It's been asked many ways: What is the reason for Easter? Why is Good Friday good? It's an important question, so here's my best answer.
The Problem
To understand Easter, you have to start at the beginning.
Humans were made for fellowship with God. They were originally morally pure, innocent. But they learned to sin. The first humans rebelled against God, and that rebellion changed them. They were no longer pure. From that point on, they violated God's standard in every way imaginable. Most of all, they lived as if they were center of the universe. They were in a constant state of rebellion.
When they reproduced, that rebellious nature passed on to every descendant — including you and me. It ruined the world. People invented murder almost immediately. They spent the next few generations sinking into worse and worse depravity.
God said he would fix things, but before He fixed it, He needed to show us how bad the problem really was. God chose a people and gave them a special purpose, a special mission. The people didn't change. So He gave them special rules, but they couldn't keep them. Then God gave them a special place; they defiled it. He gave them better leadership, but the leaders turned out to be worse than the regular people. So He punished them severely, but they didn't learn the lesson — they still wouldn't, or rather couldn't, keep the rules or live any kind of truly moral life.
Why is that such a big deal? Because when humans learned to sin, they joined a rebellion — a rebellion against God's moral order. Treason has to be punished. If history has shown nothing else, it's clear that corruption will spread. It has to be destroyed, or it will destroy everything.
God had created Hell for the angels who rebelled. When humans joined the rebellion, it became our punishment too. To remove the cancer of this moral corruption, God would have to remove the corrupt. And God had proven that humans could not stop being corrupt.
Good Friday
If God didn't want to destroy all of humanity, He was going to have to take drastic measures. And that's what He did.
God became flesh. This is Christmas: God became a human being, Jesus. Because He was human, He could stand in our place. Because He was God, He could succeed where we failed.
Jesus lived a morally perfect life. He conformed to God's moral standard in everything.
And we killed Him for it.
But that was what God intended. His death was not a random act of violence. Jesus' death was to pay the price for our rebellion. He took the punishment for our crimes; He paid our debt to God. That's what makes Good Friday good.
Easter
He remained dead for three days. On the third day, on Easter, Jesus returned to life. It may sound impossible at first, but it really is a story no one would make up.
His body wasn't just turned back on, though. It was made new. From that point on, He became a glimpse of what God intended us to be. Though He has a physical body, it will never die. It is completely removed from the corruption we brought into this world.
So what?
Using modern medicine as a metaphor, what Jesus did was make a medicine for us. We still have to choose to take the pill.
If we take the pill, our sin — our lifetime of rebellion against God — is forgiven. Past, present, and future. But we're also changed; not completely, not yet, but we're changed. Something is put inside us that is capable of what we never were before: wanting to live at peace with God and actually doing it.

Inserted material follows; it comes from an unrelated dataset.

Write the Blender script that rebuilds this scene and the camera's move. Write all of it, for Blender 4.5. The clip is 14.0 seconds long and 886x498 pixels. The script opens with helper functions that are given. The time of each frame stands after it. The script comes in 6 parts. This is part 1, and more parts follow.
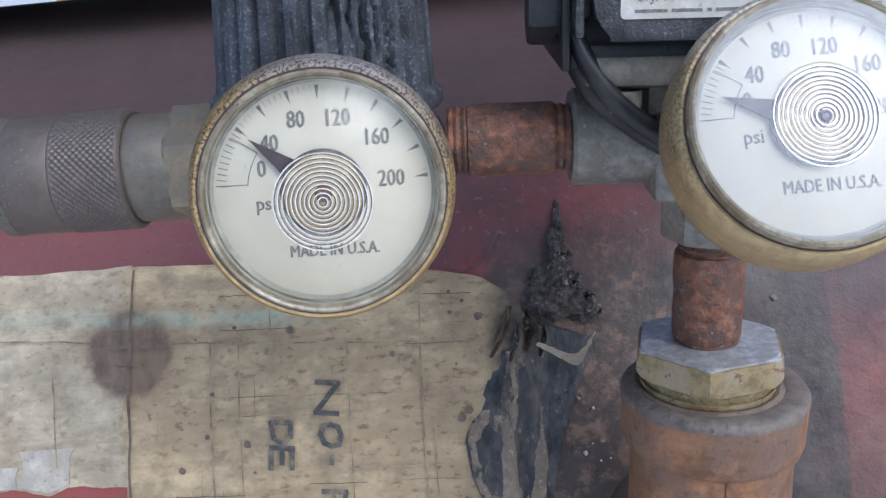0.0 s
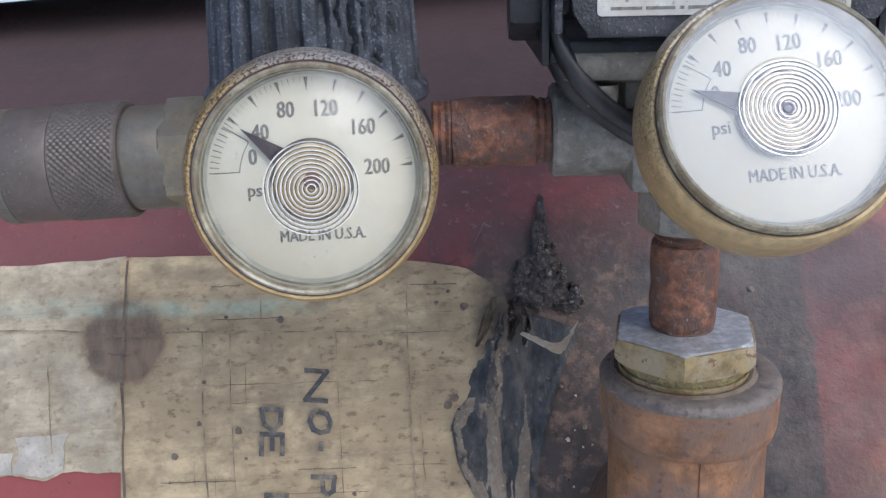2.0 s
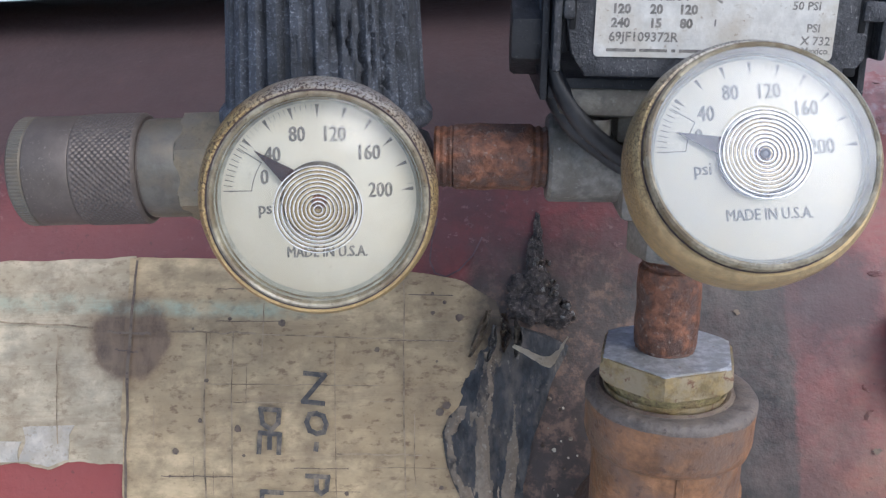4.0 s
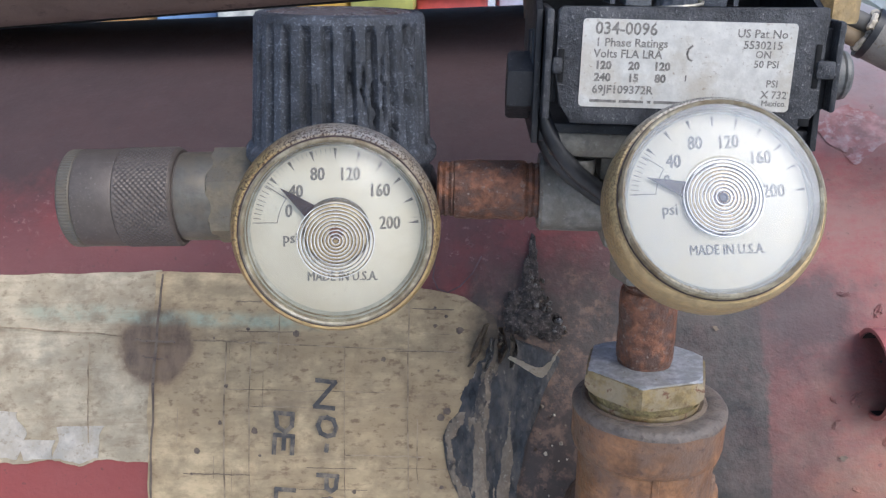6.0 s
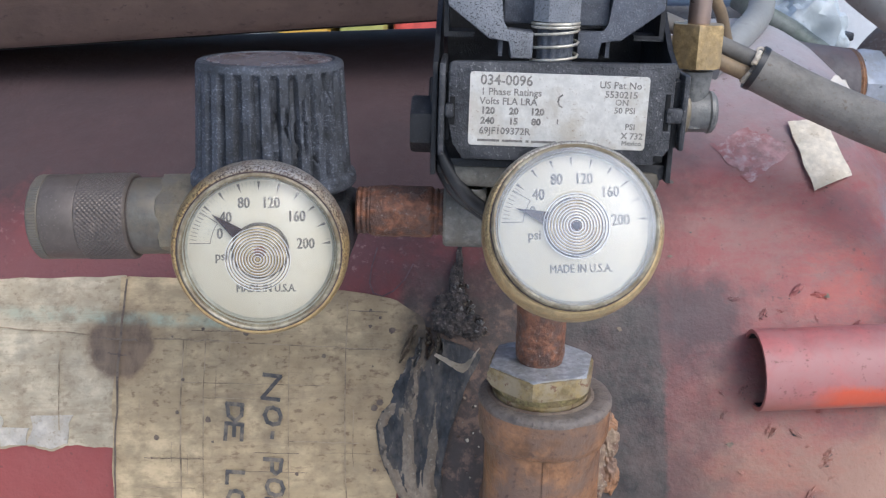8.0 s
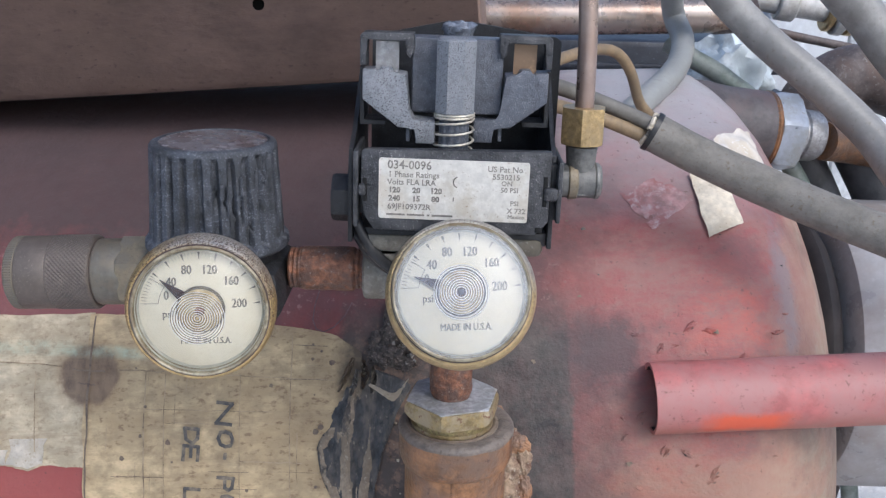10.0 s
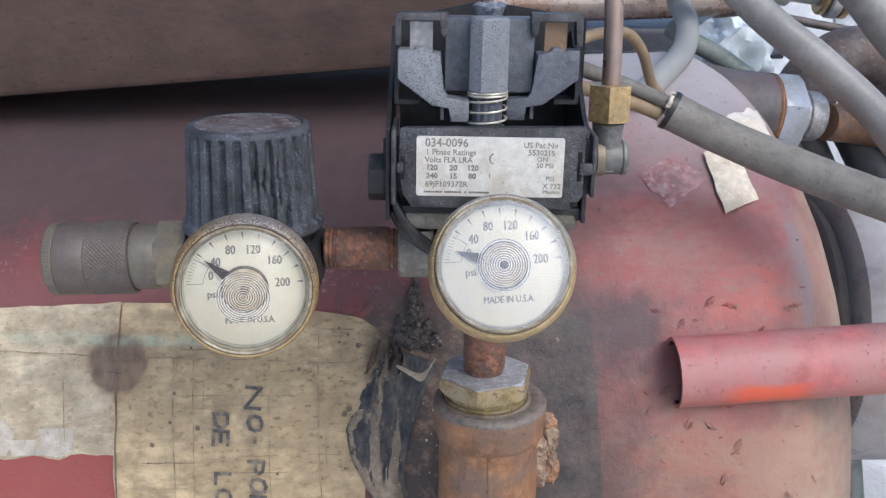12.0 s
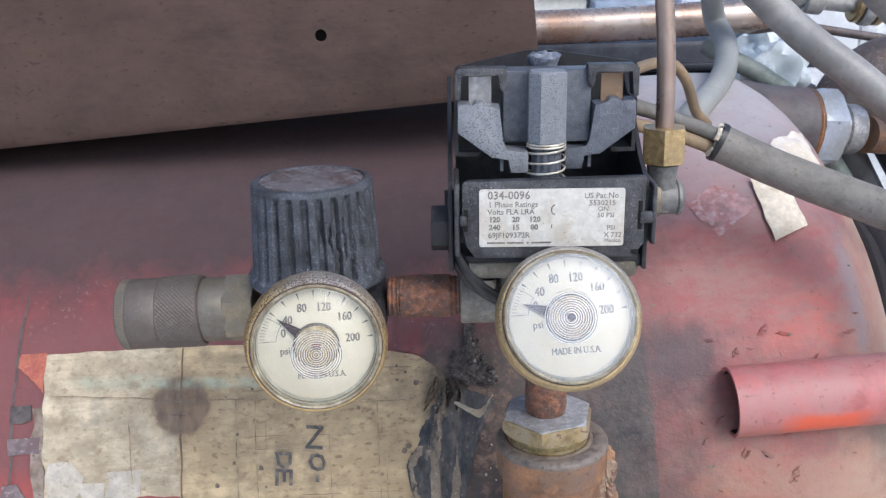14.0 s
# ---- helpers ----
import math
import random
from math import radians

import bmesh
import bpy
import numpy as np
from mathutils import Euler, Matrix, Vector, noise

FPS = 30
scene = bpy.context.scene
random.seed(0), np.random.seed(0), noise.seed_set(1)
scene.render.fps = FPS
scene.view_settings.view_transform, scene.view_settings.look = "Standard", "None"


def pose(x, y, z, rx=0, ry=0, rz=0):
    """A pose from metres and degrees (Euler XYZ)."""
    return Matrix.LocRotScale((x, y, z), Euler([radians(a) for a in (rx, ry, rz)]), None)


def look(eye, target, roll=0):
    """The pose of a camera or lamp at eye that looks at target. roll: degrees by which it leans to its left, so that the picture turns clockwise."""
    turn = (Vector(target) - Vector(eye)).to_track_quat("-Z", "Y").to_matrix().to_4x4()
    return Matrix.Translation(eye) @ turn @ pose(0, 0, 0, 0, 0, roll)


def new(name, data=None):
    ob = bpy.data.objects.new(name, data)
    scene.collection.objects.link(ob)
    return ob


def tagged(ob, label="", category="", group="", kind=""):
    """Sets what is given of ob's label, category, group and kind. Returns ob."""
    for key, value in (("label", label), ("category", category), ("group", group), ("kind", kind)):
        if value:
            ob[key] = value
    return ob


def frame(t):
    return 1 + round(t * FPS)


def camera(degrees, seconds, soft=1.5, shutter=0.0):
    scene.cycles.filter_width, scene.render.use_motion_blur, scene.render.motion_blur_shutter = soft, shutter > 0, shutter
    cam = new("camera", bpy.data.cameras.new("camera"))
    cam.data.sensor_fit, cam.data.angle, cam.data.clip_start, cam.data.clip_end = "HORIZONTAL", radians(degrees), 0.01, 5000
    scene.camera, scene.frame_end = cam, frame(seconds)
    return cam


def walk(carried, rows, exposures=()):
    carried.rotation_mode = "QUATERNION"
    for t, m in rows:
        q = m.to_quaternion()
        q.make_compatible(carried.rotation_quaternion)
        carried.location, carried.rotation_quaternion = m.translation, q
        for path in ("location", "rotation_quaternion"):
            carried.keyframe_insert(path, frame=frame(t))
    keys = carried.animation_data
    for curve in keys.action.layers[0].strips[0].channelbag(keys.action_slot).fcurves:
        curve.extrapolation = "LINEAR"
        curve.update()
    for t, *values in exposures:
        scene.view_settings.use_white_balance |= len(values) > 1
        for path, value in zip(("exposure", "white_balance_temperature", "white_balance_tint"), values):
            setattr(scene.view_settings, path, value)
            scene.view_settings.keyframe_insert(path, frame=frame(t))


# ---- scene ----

It starts as a seed, but it's a seed that will grow until we become like Jesus. We start to love properly. We can forgive the way we should forgive. Truly selfless generosity becomes possible. The thoughts and feelings at the core of everything we do starts to change.
And because of that change, when the day comes to finally end the rebellion, to destroy all the corruption, the bad part of us will be removed and the good part will remain in the presence of joy incarnate — forever. At least, that's true for everyone who took the cure.
How do you take the pill?
The medicine is what Jesus did through His death and resurrection. You take the medicine by consciously deciding to trust in His death and resurrection to 1) pay the price for your sin and 2) do the task of pleasing God — of living up to His standard — and 3) by deciding to make Jesus, rather than yourself, king of your life.
It's easy to explain, but harder to do. But it is oh so important.